● **PROVIDED ENTRIES**:
-- Begin --

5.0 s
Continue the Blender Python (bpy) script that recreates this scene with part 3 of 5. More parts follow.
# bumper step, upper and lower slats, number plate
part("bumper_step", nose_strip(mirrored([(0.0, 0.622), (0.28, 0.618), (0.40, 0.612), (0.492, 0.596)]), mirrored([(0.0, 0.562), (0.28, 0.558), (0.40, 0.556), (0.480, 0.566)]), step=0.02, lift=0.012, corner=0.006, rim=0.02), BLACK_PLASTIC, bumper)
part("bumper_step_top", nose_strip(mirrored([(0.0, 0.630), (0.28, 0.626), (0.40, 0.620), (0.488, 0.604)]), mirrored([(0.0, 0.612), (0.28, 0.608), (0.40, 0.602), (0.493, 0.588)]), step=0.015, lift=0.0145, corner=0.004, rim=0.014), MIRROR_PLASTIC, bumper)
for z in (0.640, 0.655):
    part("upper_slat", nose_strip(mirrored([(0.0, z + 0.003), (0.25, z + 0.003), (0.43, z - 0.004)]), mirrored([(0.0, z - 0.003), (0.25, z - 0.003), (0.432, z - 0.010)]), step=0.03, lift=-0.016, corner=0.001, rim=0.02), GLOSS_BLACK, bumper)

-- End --
-- Begin --

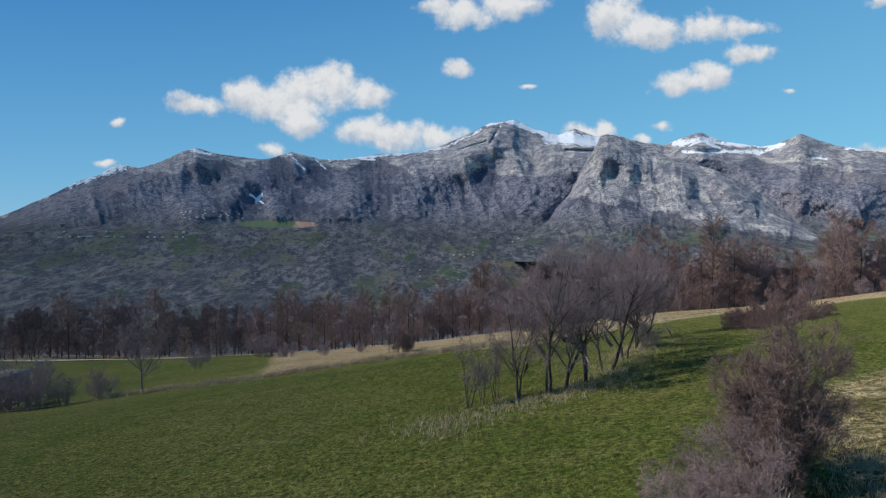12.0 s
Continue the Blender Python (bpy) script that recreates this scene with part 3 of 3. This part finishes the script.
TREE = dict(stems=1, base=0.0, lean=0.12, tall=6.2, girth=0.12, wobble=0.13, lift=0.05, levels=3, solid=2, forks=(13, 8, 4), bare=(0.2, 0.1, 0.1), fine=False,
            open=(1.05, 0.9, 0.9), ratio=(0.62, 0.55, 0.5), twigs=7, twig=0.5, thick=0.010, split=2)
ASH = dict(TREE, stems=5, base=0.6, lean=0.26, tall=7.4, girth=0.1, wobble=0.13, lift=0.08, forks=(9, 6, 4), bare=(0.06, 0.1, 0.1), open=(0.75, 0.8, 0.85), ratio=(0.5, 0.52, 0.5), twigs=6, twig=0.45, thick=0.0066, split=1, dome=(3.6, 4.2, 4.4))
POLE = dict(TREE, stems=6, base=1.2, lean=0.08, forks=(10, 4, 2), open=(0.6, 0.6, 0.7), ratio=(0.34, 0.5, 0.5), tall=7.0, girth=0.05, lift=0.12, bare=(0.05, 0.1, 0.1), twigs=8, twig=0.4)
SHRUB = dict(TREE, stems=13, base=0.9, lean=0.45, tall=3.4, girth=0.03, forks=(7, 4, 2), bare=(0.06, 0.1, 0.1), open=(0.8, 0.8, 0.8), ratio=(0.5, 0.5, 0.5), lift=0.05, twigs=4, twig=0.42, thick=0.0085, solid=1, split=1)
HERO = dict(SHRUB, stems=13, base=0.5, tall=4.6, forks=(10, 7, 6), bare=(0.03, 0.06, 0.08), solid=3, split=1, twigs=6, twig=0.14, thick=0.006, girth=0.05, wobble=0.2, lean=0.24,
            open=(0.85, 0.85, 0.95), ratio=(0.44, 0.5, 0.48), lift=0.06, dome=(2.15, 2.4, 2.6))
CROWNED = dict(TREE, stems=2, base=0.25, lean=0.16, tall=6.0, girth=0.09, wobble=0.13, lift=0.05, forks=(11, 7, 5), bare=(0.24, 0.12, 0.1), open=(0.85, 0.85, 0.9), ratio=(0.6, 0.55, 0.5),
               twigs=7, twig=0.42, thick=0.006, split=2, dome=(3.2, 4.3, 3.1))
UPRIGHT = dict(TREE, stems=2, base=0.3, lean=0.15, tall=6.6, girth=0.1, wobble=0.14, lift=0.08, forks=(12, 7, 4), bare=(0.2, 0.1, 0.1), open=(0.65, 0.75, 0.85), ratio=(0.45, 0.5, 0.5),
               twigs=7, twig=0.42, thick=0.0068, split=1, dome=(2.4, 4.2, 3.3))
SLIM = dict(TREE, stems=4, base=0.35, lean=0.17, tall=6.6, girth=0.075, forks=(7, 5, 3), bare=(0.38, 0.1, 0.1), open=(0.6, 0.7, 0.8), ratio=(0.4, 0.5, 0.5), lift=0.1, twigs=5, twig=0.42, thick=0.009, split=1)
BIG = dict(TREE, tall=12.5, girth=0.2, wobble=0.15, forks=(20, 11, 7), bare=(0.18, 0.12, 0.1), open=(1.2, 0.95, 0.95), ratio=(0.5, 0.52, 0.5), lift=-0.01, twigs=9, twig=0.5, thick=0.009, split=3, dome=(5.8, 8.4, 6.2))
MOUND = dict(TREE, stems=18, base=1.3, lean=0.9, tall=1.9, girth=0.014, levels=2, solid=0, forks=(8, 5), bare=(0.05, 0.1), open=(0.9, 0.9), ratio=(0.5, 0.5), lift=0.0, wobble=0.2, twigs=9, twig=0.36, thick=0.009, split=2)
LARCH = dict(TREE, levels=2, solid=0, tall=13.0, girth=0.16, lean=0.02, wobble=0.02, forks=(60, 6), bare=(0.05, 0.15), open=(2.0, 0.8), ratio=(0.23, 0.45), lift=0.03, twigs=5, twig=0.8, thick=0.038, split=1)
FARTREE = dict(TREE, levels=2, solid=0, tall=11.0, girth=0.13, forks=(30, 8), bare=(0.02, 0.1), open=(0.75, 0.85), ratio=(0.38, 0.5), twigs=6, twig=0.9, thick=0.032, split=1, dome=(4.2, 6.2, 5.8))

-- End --
-- Begin --

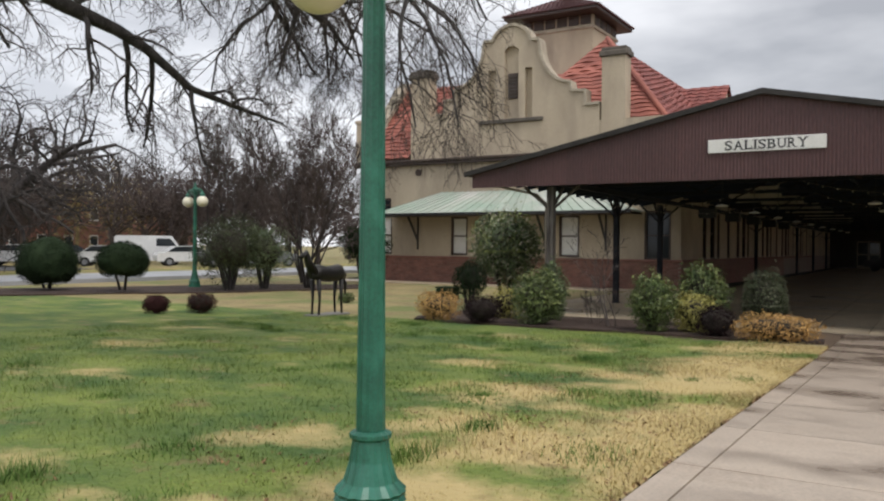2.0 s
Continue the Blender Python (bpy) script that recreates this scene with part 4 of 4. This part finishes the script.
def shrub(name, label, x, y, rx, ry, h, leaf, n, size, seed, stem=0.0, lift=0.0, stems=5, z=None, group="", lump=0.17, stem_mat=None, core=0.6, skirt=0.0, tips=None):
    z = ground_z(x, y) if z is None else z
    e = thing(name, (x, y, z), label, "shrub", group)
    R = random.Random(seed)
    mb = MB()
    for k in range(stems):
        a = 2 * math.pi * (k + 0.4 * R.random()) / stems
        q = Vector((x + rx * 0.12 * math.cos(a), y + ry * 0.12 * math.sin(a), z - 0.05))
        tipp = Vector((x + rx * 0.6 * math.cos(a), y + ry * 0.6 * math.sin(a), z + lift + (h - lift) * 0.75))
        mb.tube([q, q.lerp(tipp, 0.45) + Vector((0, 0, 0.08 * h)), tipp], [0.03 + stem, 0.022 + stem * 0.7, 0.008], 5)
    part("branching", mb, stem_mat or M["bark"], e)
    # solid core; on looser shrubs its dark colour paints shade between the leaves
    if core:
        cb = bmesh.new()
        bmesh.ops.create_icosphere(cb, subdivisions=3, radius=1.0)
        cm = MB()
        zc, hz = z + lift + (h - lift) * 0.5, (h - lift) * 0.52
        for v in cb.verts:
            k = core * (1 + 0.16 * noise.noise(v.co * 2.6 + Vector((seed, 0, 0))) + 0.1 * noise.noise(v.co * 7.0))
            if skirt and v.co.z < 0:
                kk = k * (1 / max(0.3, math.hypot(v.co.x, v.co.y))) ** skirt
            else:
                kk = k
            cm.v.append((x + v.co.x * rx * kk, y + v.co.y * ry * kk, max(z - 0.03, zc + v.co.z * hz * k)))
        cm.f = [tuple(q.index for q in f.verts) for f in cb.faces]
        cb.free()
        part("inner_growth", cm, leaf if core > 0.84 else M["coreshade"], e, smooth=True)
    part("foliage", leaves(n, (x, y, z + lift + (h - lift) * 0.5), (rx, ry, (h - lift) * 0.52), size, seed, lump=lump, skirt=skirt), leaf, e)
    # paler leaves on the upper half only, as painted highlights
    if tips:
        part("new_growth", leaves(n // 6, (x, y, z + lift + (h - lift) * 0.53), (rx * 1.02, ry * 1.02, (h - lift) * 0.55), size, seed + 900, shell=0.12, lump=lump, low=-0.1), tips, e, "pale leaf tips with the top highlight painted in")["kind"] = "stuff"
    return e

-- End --

● **PROBLEM REQUIREMENTS**:
Print exactly the lines from the one containing "More parts follow." to the one containing "rim=0.02), GLOSS_BLACK, bumper)", both included, and nothing else.

● **OUTPUT OF THE EXERCISE**:
Continue the Blender Python (bpy) script that recreates this scene with part 3 of 5. More parts follow.
# bumper step, upper and lower slats, number plate
part("bumper_step", nose_strip(mirrored([(0.0, 0.622), (0.28, 0.618), (0.40, 0.612), (0.492, 0.596)]), mirrored([(0.0, 0.562), (0.28, 0.558), (0.40, 0.556), (0.480, 0.566)]), step=0.02, lift=0.012, corner=0.006, rim=0.02), BLACK_PLASTIC, bumper)
part("bumper_step_top", nose_strip(mirrored([(0.0, 0.630), (0.28, 0.626), (0.40, 0.620), (0.488, 0.604)]), mirrored([(0.0, 0.612), (0.28, 0.608), (0.40, 0.602), (0.493, 0.588)]), step=0.015, lift=0.0145, corner=0.004, rim=0.014), MIRROR_PLASTIC, bumper)
for z in (0.640, 0.655):
    part("upper_slat", nose_strip(mirrored([(0.0, z + 0.003), (0.25, z + 0.003), (0.43, z - 0.004)]), mirrored([(0.0, z - 0.003), (0.25, z - 0.003), (0.432, z - 0.010)]), step=0.03, lift=-0.016, corner=0.001, rim=0.02), GLOSS_BLACK, bumper)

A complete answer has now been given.